TO BE DONE:
Every line of the material is to be quoted verbatim, minus the pictures.

AVAILABLE DATA:

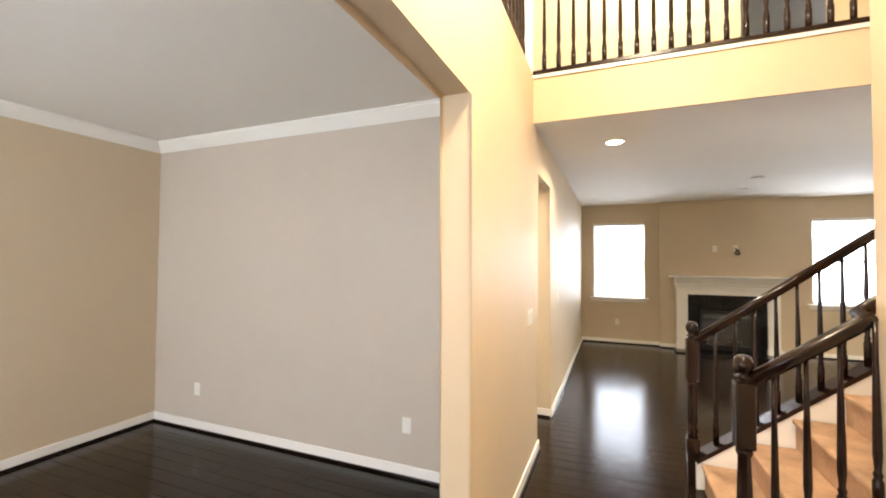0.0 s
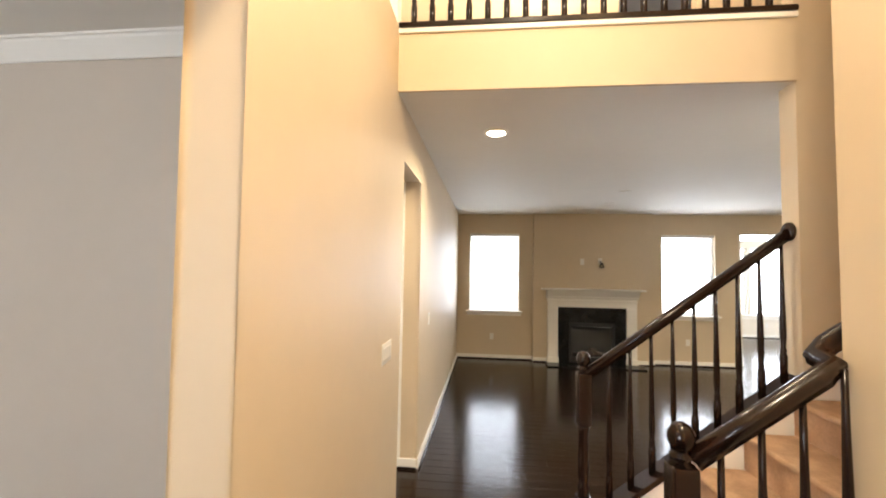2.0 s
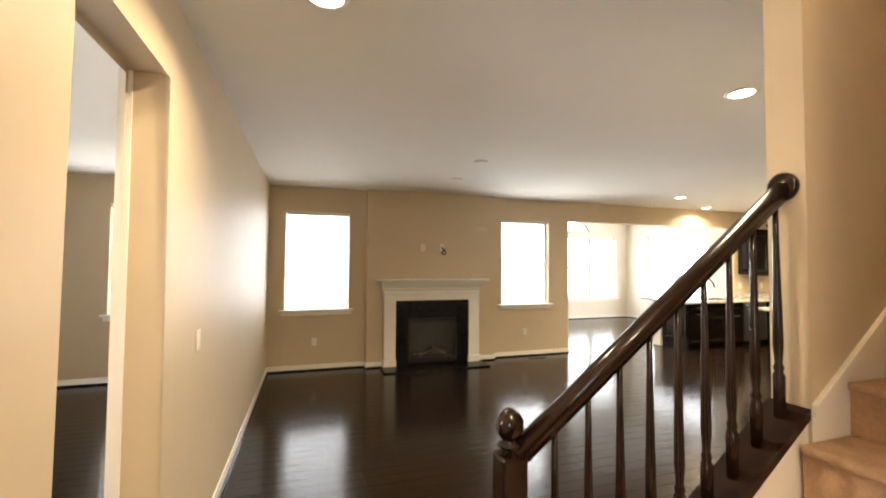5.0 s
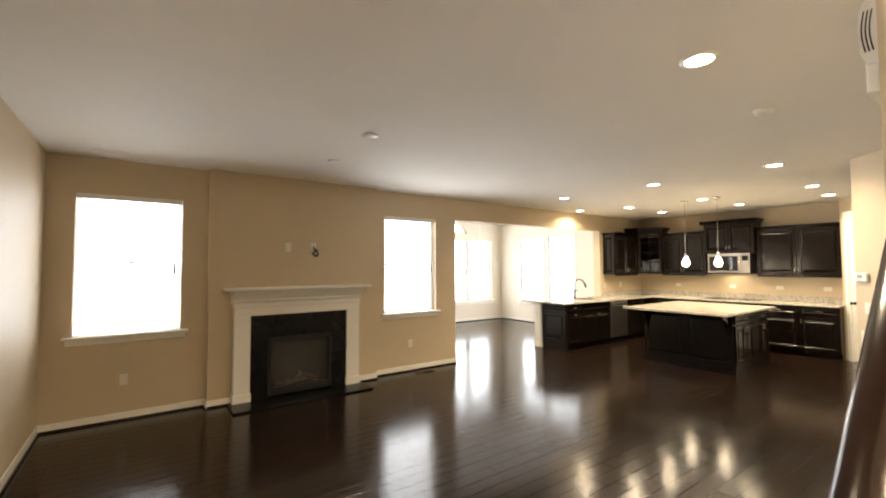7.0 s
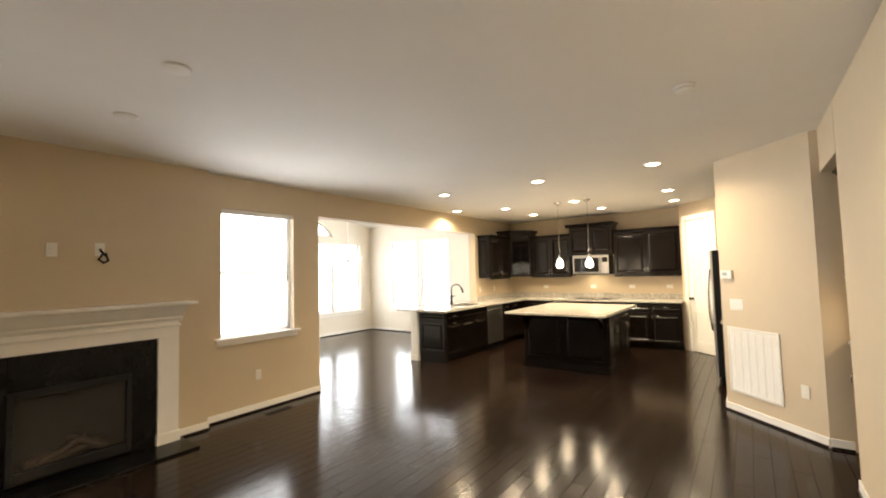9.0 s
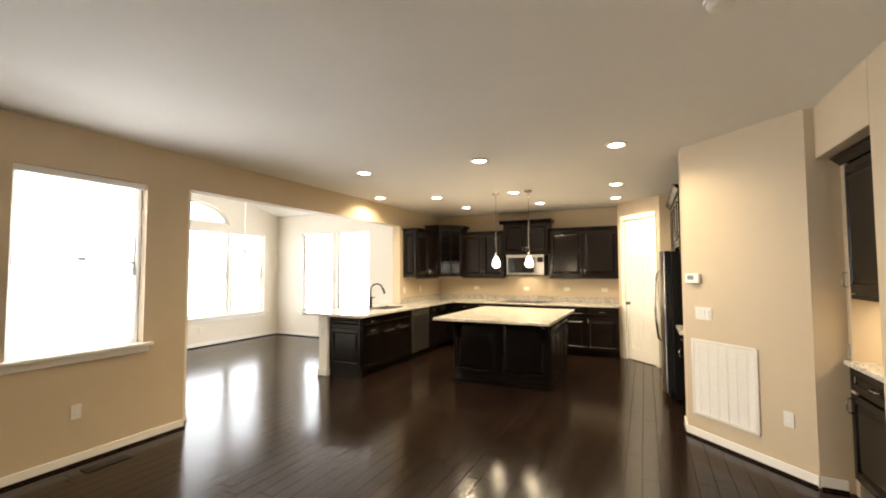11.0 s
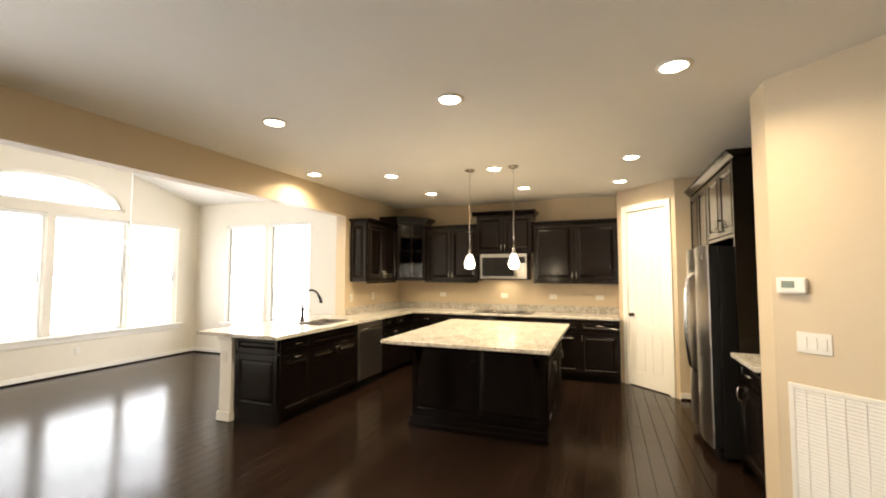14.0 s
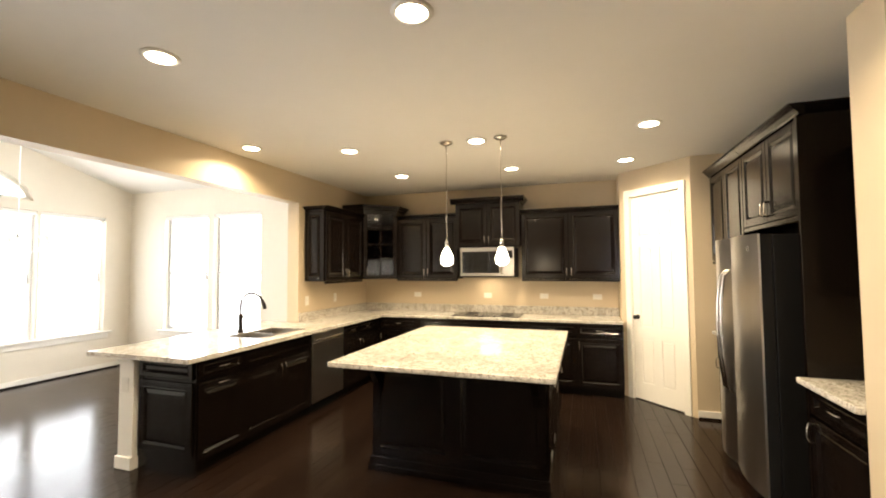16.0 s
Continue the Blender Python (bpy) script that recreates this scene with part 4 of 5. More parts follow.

EXERCISE RESULT:
0.0 s
2.0 s
5.0 s
7.0 s
9.0 s
11.0 s
14.0 s
16.0 s
Continue the Blender Python (bpy) script that recreates this scene with part 4 of 5. More parts follow.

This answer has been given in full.